L’arte come sollievo

Nonostante ciò le idee dei due fratelli in fatto di arte sono piuttosto diverse. Nella riflessione sulle stesse Vincent esprime quella che è la sua arte:

Trovo che quanto ho imparato a Parigi se ne va e io ritorno alle idee che mi erano venute in campagna, prima di conoscere gli impressionisti. […] Invece di cercare di rendere esattamente ciò che ho davanti agli occhi, mi servo del colore in modo più arbitrario per esprimermi con intensità.

Ma presenti sono anche continue riflessioni sulla sofferenza umana e su come il destino degli artisti forse sia, in un certo senso, maledetto, seppur il loro compito non si esaurisca certamente nella vita:

È veramente un fenomeno strano che tutti gli artisti, poeti, musicisti, pittori, siano materialmente degli infelici – anche quelli felici […] Ciò riporta a galla l’eterno problema: la vita è tutta visibile da noi, oppure ne conosciamo prima della morte solo un emisfero? I pittori – per non parlare che di loro – quando sono morti e sepolti parlano con le loro opere a una generazione successiva o a diverse generazioni successive.

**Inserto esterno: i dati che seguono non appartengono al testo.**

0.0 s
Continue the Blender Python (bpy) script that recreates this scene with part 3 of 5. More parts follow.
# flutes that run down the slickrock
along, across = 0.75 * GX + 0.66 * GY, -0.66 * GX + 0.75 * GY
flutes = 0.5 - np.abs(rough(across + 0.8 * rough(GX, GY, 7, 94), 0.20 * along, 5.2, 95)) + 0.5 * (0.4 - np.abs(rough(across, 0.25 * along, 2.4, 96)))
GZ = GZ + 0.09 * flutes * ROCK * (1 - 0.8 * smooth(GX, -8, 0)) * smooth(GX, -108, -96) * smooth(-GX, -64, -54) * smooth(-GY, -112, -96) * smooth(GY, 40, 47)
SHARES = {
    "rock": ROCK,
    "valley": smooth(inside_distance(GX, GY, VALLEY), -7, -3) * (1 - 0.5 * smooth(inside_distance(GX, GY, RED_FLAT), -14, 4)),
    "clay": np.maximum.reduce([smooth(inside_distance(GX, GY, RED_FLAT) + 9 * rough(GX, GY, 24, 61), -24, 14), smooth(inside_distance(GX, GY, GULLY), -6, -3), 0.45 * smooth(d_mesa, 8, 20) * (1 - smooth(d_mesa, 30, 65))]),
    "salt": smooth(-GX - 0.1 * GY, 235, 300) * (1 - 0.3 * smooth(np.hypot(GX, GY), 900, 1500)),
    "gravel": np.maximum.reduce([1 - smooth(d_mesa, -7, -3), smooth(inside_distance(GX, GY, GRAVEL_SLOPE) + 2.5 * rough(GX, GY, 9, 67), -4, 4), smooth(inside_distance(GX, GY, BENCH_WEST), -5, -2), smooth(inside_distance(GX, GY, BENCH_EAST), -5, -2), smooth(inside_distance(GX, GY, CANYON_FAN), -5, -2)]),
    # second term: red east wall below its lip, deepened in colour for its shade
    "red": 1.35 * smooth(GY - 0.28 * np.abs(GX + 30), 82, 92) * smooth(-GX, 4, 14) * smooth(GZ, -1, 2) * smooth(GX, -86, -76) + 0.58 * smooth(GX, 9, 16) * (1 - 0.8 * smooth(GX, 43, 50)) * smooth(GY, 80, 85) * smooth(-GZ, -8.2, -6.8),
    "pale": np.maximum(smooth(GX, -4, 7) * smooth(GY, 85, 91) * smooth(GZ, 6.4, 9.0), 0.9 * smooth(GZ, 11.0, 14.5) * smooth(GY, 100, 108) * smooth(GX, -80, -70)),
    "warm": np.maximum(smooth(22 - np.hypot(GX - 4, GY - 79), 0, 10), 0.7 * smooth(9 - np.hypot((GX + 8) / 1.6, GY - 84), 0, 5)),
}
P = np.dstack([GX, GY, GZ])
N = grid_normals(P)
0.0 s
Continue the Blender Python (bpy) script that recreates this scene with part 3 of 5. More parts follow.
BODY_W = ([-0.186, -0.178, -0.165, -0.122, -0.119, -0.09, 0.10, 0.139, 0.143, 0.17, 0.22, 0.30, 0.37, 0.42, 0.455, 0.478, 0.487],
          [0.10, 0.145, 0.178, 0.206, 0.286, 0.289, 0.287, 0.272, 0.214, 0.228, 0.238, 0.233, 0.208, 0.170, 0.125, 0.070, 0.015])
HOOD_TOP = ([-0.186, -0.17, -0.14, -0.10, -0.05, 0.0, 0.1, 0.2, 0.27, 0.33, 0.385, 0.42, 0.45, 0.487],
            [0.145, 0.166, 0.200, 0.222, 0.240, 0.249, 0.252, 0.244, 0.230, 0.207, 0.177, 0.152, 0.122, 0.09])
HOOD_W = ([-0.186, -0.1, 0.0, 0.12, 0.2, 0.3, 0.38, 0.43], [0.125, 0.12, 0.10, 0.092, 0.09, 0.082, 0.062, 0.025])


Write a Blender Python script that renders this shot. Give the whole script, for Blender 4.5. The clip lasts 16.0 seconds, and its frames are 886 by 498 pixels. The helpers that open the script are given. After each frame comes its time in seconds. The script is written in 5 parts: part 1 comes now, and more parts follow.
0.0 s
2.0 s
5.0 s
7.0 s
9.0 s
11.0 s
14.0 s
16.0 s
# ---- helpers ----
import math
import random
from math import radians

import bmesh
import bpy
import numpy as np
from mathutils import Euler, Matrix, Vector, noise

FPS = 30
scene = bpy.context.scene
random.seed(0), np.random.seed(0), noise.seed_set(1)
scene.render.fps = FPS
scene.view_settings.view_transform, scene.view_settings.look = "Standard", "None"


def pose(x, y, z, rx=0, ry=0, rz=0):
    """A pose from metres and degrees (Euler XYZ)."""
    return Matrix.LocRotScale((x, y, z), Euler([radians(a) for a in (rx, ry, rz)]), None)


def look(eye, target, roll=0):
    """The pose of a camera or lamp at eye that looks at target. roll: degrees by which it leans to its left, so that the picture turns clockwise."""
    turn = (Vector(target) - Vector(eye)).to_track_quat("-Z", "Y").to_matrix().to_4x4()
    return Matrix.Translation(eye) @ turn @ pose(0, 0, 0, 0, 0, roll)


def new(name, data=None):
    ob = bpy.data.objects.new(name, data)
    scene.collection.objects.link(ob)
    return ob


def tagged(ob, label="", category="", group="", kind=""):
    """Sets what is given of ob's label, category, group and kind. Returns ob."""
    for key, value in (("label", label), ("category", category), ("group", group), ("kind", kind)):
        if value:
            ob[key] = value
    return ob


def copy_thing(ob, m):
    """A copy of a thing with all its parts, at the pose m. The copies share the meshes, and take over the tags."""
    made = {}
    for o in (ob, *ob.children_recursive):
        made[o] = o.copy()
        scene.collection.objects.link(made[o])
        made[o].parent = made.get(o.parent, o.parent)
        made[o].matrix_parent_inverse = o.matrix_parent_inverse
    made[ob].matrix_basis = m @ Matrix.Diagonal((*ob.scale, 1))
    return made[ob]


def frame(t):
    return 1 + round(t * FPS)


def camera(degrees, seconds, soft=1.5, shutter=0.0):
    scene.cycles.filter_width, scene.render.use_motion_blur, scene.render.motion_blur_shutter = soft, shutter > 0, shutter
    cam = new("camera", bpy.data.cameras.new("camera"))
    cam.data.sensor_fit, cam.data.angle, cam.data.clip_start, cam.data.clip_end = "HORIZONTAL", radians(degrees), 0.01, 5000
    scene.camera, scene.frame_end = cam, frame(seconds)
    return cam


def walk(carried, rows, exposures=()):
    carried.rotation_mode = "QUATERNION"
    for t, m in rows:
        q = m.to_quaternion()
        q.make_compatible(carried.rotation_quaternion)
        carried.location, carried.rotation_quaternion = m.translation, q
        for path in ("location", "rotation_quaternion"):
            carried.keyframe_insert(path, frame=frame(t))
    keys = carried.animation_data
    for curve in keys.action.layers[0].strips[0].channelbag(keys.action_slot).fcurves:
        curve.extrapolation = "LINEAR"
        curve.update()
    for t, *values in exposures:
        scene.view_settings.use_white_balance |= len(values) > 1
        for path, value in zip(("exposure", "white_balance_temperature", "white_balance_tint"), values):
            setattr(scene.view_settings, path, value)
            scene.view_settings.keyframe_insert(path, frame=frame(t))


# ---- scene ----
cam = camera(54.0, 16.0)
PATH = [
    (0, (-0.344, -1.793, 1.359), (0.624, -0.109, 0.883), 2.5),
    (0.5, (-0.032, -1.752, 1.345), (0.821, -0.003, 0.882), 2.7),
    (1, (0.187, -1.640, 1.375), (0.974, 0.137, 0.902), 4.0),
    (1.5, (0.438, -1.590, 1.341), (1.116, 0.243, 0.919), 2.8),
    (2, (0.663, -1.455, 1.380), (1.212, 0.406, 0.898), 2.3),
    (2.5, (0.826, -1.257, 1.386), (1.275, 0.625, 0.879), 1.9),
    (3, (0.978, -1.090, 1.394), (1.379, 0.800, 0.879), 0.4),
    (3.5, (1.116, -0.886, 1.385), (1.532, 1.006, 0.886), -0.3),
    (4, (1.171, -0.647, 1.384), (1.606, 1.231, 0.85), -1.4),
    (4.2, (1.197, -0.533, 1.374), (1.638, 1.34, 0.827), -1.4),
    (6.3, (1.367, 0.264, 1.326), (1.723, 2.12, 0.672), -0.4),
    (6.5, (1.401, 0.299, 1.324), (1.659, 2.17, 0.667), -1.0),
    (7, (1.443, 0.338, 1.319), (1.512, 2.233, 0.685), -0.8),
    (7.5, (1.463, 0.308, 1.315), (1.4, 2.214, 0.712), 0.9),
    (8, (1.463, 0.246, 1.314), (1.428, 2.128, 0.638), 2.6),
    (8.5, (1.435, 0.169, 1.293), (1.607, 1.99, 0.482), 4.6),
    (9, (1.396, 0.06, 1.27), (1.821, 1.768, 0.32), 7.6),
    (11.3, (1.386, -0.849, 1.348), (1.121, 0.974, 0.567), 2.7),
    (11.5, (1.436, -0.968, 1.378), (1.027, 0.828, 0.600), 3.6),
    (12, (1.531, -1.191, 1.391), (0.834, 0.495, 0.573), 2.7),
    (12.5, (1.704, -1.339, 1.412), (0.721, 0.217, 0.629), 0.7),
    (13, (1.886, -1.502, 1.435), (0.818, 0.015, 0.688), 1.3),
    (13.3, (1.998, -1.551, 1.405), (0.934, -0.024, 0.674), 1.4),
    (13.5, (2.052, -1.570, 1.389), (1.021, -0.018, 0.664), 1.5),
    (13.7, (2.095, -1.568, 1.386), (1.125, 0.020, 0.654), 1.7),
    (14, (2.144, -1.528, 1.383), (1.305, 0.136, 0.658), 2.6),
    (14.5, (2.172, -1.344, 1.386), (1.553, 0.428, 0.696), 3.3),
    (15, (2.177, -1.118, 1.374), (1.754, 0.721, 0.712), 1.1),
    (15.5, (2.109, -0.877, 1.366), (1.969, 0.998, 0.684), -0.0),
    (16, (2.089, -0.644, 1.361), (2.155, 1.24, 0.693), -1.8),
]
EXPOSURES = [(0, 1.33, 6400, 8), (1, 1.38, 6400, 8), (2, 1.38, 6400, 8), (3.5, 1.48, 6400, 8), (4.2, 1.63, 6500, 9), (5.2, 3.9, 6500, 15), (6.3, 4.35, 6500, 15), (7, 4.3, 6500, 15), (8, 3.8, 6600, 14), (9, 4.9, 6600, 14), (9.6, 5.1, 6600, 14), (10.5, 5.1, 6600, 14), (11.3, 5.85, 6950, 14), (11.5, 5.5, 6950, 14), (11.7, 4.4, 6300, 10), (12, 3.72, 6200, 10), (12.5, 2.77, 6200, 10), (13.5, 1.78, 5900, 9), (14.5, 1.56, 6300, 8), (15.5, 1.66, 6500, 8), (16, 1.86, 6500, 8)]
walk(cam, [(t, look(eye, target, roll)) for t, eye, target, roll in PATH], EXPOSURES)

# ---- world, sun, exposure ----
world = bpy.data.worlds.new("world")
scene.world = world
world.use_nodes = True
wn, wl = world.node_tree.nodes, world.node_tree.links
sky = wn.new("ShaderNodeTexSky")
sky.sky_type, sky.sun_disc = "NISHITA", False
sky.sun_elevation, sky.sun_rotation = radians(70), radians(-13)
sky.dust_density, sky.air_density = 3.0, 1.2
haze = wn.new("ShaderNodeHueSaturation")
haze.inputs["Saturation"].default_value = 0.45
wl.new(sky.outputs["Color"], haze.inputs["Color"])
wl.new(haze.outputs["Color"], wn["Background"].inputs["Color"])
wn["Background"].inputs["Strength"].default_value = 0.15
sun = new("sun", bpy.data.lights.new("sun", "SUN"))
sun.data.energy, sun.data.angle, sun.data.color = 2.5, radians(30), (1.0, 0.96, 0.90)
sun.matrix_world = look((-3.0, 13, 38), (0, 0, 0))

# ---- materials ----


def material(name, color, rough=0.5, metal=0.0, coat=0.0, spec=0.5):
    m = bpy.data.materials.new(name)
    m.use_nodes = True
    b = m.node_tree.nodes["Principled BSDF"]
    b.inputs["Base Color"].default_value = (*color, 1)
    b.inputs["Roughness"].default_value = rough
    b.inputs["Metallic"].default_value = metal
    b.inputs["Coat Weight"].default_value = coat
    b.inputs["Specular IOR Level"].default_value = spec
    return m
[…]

Scritta solo due anni prima del tragico epilogo questa lettera sembra manifestare, nella sua continuazione, tutta la carica magica e spirituale che è condensata in gran parte dei dipinti di Van Gogh:

Dichiaro di non saperne assolutamente nulla, ma la vista delle stelle mi fa sempre sognare, come pure mi fanno pensare i puntini neri che rappresentano sulle carte geografiche città e villaggi.

Insieme fino alla fine

Per quanto non siano effettivamente morti insieme, è commovente notare che la morte dei due fratelli sopraggiunge in successione nel giro di pochissimo tempo.

Vincent, che poco tempo prima si è fatto rinchiudere presso l’istituto di Saint-Rémy essendo preoccupato per la sua incolumità e per quella altrui, muore il 27 luglio 1890 a causa di un colpo di pistola autoinflitto al petto.

Angosciato dalla morte del fratello, Theo gli sopravvive soltanto sei mesi, morendo in una casa di cura a Utrecht.

Nel 1914 le sue spoglie vengono traslate a Auvers-sur-Oise, in una tomba accanto a quella di Vincent.